El problema está en que no somos vistos por el sistema educativo más que como meros prototipos o, peor aún, como meros estereotipos. Somos un proyecto a futuro: una Pyme en la que todos compran acciones, especulando en la bolsa nuestro éxito rotundo de acuerdo al contexto social del que venimos. La idea de que a nuestro ascenso social lo traerá un título es ilusa. Nuestra educación solo lo estatiza aún más: aquel que no viene de casa con el capital cultural necesario tiene muy pocas probabilidades de triunfar en estos sistemas excluyentes e individualistas. Los ayudamos a aprobar, pero con actitud condescendiente, con resignación docente. El plan es que termine la secundaria y ya. No tenía futuro antes y no vamos a construírselo ahora.
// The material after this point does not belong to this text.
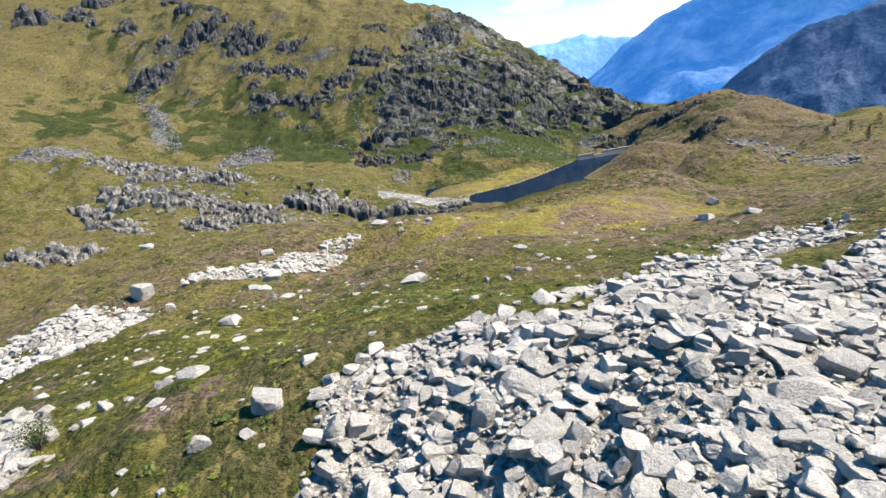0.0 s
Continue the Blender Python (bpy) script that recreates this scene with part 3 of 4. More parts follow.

No tiene capacidades ni expectativas. Es un ‘caso perdido’, la pedagogía no podrá salvarlo. Es increíble pensar que a pesar de los discursos integradores que pregonamos aún seguimos pensando con la lógica darwiniana: ‘Solo sobrevive el más apto’. Le dimos educación para que salga de su pobreza y como no aprovechó la oportunidad, ahora la merece el doble. Justificamos su posición lógicamente. El construyó su propia mediocridad, pero nunca mencionamos que fue porque se le dieron los materiales de peor calidad.
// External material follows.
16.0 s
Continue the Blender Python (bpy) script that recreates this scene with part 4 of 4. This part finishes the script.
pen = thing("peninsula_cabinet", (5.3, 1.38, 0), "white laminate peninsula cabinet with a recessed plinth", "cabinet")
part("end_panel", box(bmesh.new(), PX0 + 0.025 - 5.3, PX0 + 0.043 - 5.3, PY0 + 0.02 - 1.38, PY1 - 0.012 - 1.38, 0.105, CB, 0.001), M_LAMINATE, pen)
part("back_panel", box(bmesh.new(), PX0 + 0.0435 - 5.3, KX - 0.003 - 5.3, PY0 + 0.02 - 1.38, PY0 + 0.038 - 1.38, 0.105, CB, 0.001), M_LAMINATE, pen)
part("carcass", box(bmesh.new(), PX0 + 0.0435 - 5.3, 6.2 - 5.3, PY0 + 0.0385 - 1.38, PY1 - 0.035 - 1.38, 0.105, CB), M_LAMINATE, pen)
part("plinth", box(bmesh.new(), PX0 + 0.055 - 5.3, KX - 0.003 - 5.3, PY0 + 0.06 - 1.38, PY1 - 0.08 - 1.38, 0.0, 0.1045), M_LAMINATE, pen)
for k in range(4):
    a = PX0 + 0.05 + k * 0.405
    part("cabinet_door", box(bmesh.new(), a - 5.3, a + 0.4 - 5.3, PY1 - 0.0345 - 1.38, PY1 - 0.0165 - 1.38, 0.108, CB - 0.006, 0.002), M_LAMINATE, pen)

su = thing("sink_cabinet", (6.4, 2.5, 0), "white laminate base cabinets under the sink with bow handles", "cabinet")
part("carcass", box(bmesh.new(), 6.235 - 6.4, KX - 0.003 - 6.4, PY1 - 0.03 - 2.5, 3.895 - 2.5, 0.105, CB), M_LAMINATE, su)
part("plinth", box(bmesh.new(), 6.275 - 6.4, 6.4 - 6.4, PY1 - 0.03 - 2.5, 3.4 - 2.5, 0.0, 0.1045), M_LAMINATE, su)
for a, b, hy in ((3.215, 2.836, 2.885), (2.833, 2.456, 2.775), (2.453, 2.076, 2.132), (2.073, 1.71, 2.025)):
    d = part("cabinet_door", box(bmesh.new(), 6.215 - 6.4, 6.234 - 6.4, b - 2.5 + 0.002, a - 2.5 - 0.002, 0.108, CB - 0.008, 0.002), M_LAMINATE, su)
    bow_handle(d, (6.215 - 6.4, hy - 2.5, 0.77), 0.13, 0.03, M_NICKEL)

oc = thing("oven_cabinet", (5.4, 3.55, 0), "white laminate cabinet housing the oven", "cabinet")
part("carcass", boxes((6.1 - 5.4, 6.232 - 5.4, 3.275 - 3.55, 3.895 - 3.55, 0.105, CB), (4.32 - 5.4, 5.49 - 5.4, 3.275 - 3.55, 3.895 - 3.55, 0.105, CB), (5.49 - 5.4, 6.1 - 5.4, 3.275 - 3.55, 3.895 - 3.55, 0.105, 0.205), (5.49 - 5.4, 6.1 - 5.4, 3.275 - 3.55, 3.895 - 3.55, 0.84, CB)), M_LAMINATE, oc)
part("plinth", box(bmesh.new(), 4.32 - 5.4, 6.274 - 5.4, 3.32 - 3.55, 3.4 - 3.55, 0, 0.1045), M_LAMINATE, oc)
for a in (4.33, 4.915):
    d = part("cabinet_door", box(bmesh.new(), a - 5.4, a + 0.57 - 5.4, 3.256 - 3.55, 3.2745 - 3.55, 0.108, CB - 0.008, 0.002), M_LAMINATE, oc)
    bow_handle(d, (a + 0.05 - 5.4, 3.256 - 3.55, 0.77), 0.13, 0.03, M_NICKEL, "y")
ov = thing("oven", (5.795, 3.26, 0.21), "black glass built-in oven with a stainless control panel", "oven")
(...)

A esto iba cuando decía que la movilidad social ascendente es el opio de los pueblos. No debemos permitir estos abusos, alojarnos en la comodidad de la indiferencia o creerles el cuento, porque cuanto más precisos logren hacer nuestros engranajes simbólicos, mejores esclavos de su hegemonía seremos.
Si somos sujetos y, por ende, tendemos a la subjetividad, entonces, ¿por qué el discurso que se busca instaurar en las escuelas parece ser uniforme? No debemos creer que estudiar es ser un autómata, una máquina de repetir frases prearmadas. Nuestra inteligencia no es artificial: es filosófica. No nacimos para quedar obsoletos por imposiciones ideológicas.
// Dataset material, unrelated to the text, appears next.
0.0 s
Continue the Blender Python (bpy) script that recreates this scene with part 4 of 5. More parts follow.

Y a pesar de ello, ese parece ser el objetivo de la escolaridad: en el plan de crear a estos ciudadanos ilustres, a estos profesionales distinguidos, se pierde en el medio al ser, cuando se le implanta el chip de la meritocracia. Básicamente, para que la empresa funcione se debe reprimir la sindicalización de las ideas, pero como seres pensantes no debemos permitir tal sabotaje. Debemos cuestionar aquello que se nos impone, debemos valorar el yo por sobre el título, el ser por sobre el ser alguien y usar así como arma el conocimiento que nos es impartido. Debemos negociarlo, instruirnos, dejar de ser ilusos, dejar de ser meros envases. Debemos ser funcionales al pueblo, no a la élite. El Estado debe subordinarse a la voluntad popular y no viceversa. La educación, y aún más esta educación para la acción que se propone, hace a la política. Y es la política la única que, junto al pueblo, podrá salvarnos.
Amiguémonos con nuestra esencia filosófica y despojémonos de las atroces superficialidades dictatoriales impuestas. Hagamos de la meritocracia el opio de las élites y destrocemos su individualismo alienante colectivamente, popularmente, sentimentalmente, pensativamente. Repito: la reducción de las desigualdades socioeconómicas es la única que podrá salvarnos, no nuestro título. Solo así, con un cambio total en el sistema, con aquella educación para el hombre-sujeto, para la libertad, que Pablo Freire ansía, con nuestro espíritu crítico recargado, con el diálogo y la discusión antes que la inercia del asentimiento, con una educación destinada a la emancipación y a la acción política, lograremos la anhelada justicia social y la palabra utopía empezará a ser sinónimo de realidad.
Solo así la educación logrará ser auténtica. Y aún más importante: un arma del pueblo y no de la élite”.